AL-İ İMRAN 90 |
إِنَّ
الَّذِينَ كَفَرُواْ
بَعْدَ
إِيمَانِهِمْ
ثُمَّ ازْدَادُواْ
كُفْراً لَّن
تُقْبَلَ
تَوْبَتُهُمْ وَأُوْلَـئِكَ
هُمُ
الضَّآلُّونَ |
90. İman ettikten
sonra küfre sapıp küfürleri artanların tevbeleri asla kabul edilmez. İşte onlar
sapanların kendileridir.
Katade, Ata el-Horasanı ve
el-Hasen der ki: Bu ayet-i kerime, Hz. İsa ve İncil'i inkar edip kafir olan
sonra da Muhammed (s.a.v.)'ı ve Kur'an-ı Kerım'i inkar ederek küfürleri artan
yahudiler hakkında nazil olmuştur. Ebu'l-Aliye de der ki: Bu ayet-i kerime Hz.
Peygamber'in nitelik ve sıfatlarına iman etmelerinden sonra onu inkar edip
kafir olan yahudi ve hıristiyanlar hakkında nazil olmuştur, Küfürleri üzere
kalmak ve direnmek suretiyle de "sonra küfre sapıp küfürleri artan"
kimseler oldular.
Bir diğer görüşe göre
"sonra küfre sapıp küfürleri artanların," kazandıkları günahlar
sebebiyle küfürlerinin artmasının sözkonusu olduğunu söylemişlerdir. Taberi'nin
tercih ettiği görüş budur ve ona göre bu ayet-i kerime yahudiler hakkındadır.
"Tevbeleri asla
kabul edilmez" buyruğu, Yüce Allah'ın: (...) kullarının tevbesini kabul
eden) kötülükleri bağışlayandır'' (eş-Şura, 25) buyruğu dolayısıyla müşkildir
(anlaşılması, açıklanması zordur) denilecek olursa; şöyle cevap veririz:
Bunun anlamı ölüm
esnasında tevbeleri asla kabul olunmaz, şeklindedir. en-Nehhas der ki: Bu;
güzel bir açıklamadır Nitekim Yüce Allah: "Yoksa (makbul) tevbe
kötülükleri işleyip durup da onlardan herhangi birine ölüm gelip çattığında:
''Ben şimdigerçekten tevbe ettim'' diyenlerin ve kafir olarak öleceklerinki değildir''
(en-Nisa, 18) diye buyurmaktadır. Bu açıklama elHasen, Katade ve Ata'dan da
rivayet edilmiştir Peygamber (s.a.v.) da şöyle buyurmuştur: "Muhakkak
Allah gargara haline gelmedikçe (can boğaza ulaşmadıkça) kulun tevbesini kabul
eder '' İleride Nisa Suresi'nde buna dair açıklamalar gelecektir
Bir diğer açıklamaya
göre: "Tevbesi asla kabul edilmez" buyruğu, yani küfre girmeden önce
yapmış oldukları tevbeleri kabul olunmaz, anlamındadır. Çünkü küfür artık o
tevbeyi silmiş, boşa çıkarmıştır.
Yine: "Tevbeleri
asla kabul edilmez" buyruğu, içinde bulundukları küfürden tevbe edip bir
başka küfre girdikleri takdirde tevbeleri kabul edilmez, diye de açıklanmıştır.

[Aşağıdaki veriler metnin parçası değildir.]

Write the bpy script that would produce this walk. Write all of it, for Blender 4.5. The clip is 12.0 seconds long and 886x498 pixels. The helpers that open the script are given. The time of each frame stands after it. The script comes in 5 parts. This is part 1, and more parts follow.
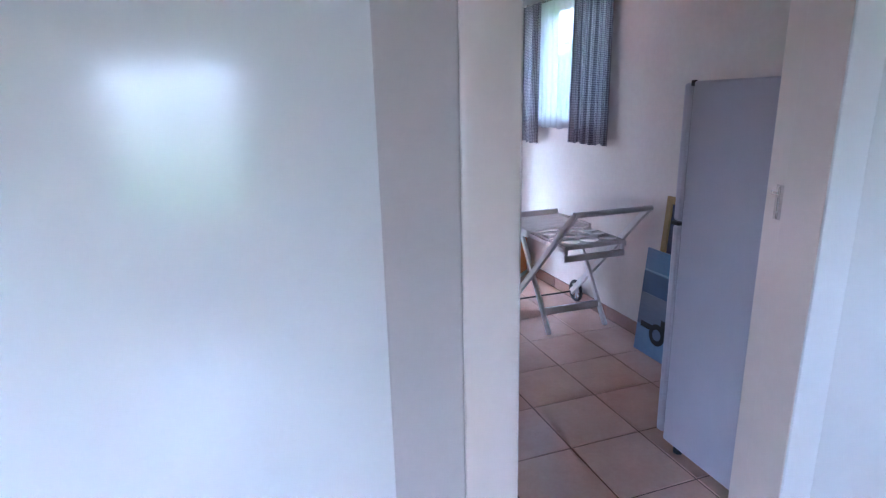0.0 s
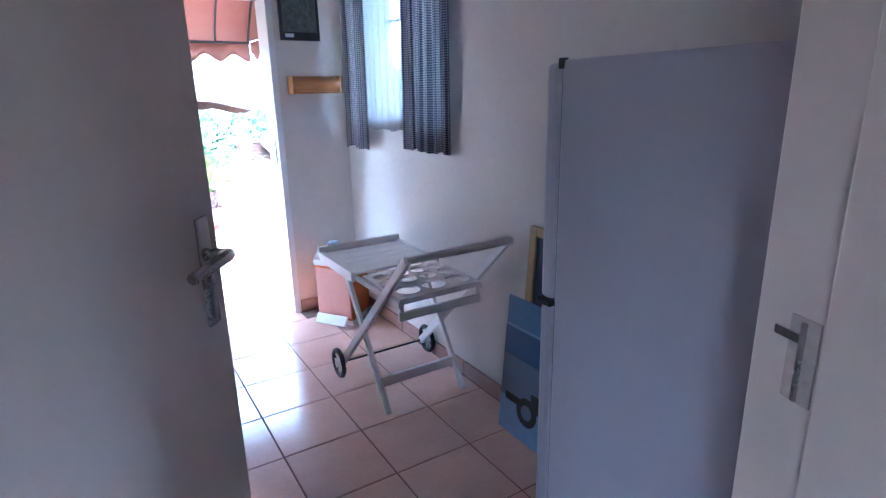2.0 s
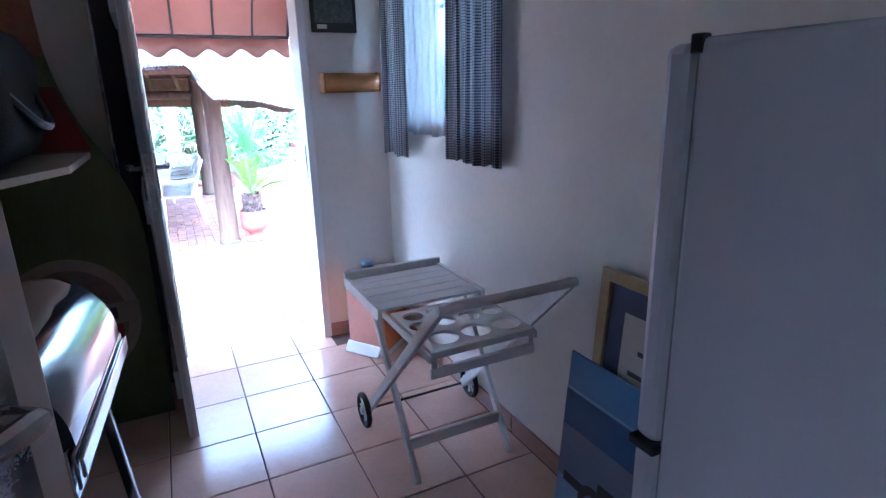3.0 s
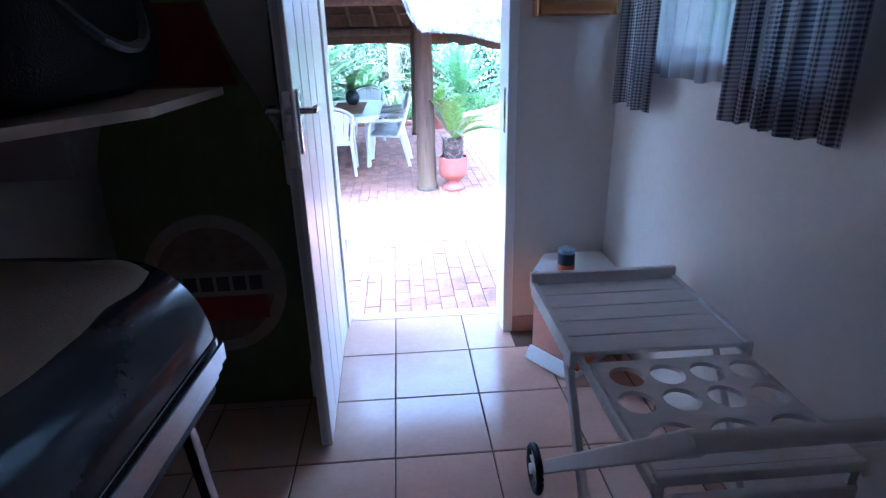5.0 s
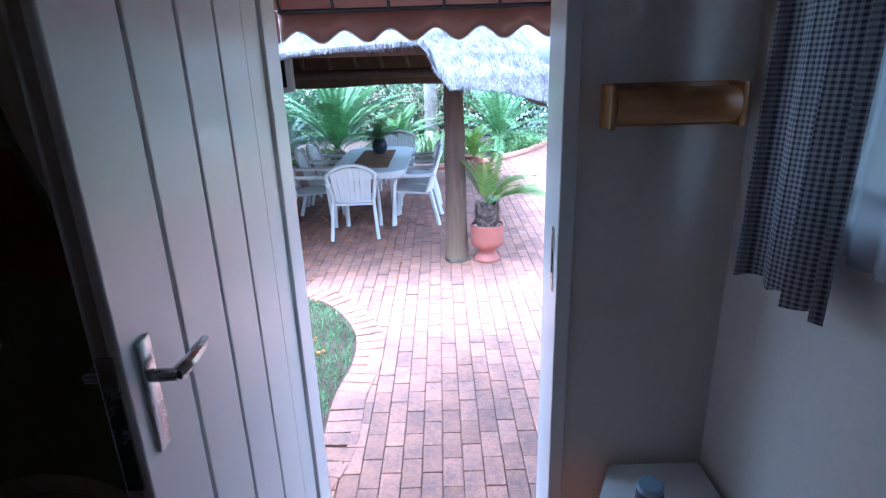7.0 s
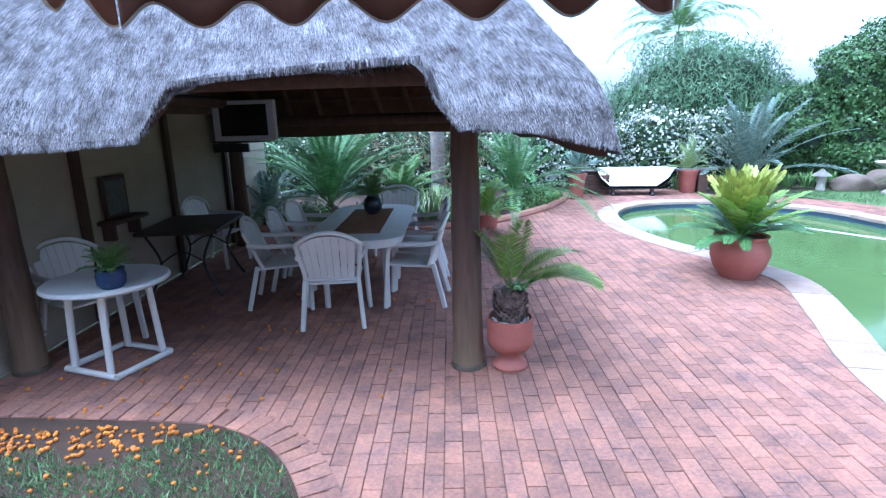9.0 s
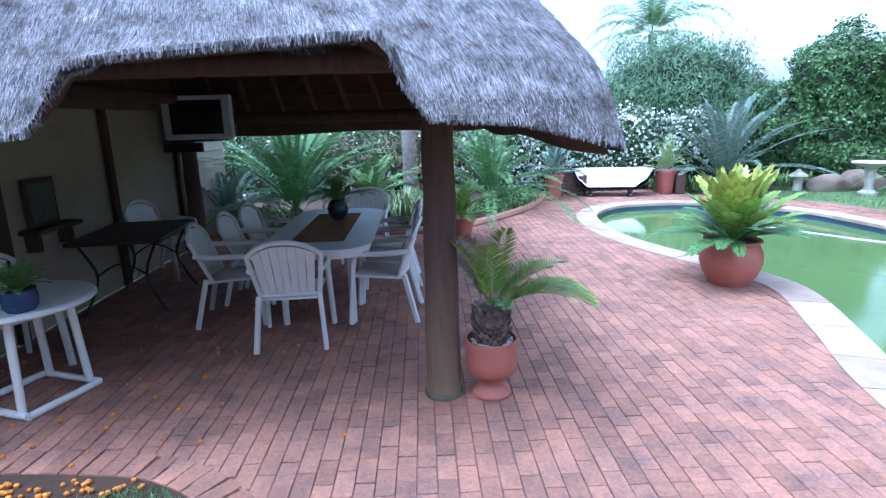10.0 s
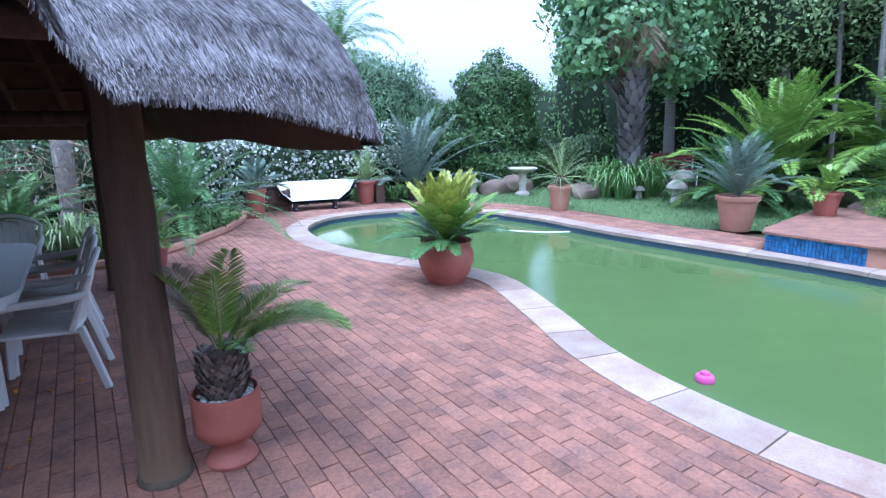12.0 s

Ancak Tevbe edip İslam'a girmeleri halinde tevbeleri kabul edilir.
Kutrub der ki: Bu ayet-i
kerime biz Muhammed'in ölümünü bekliyoruz, Eğer dönme görüşü bizde ağır basarsa
kavmimize geri döneriz, diyen Mekkelilerden bir grup hakkında nazil olmuştur,
Onların böyle demeleri üzerine Yüce Allah: "İman ettikten sonra küfre
sapıp küfürleri artanların tevbeleri asla kabul edilmez" buyruğunu
indirdi,
Yani onlar küfürlerinde
sabit kaldıkça tevbeleri kabul olunmaz, diyerek onların tevbelerinin makbul
olmayacağını ifade etti, Çünkü böylelerinin kararları sağlıklı değildir
Yüce Allah ise sağlıklı (kabul
edilebilir) bir karar verildiği takdirde her türlü tevbeyi kabul eder.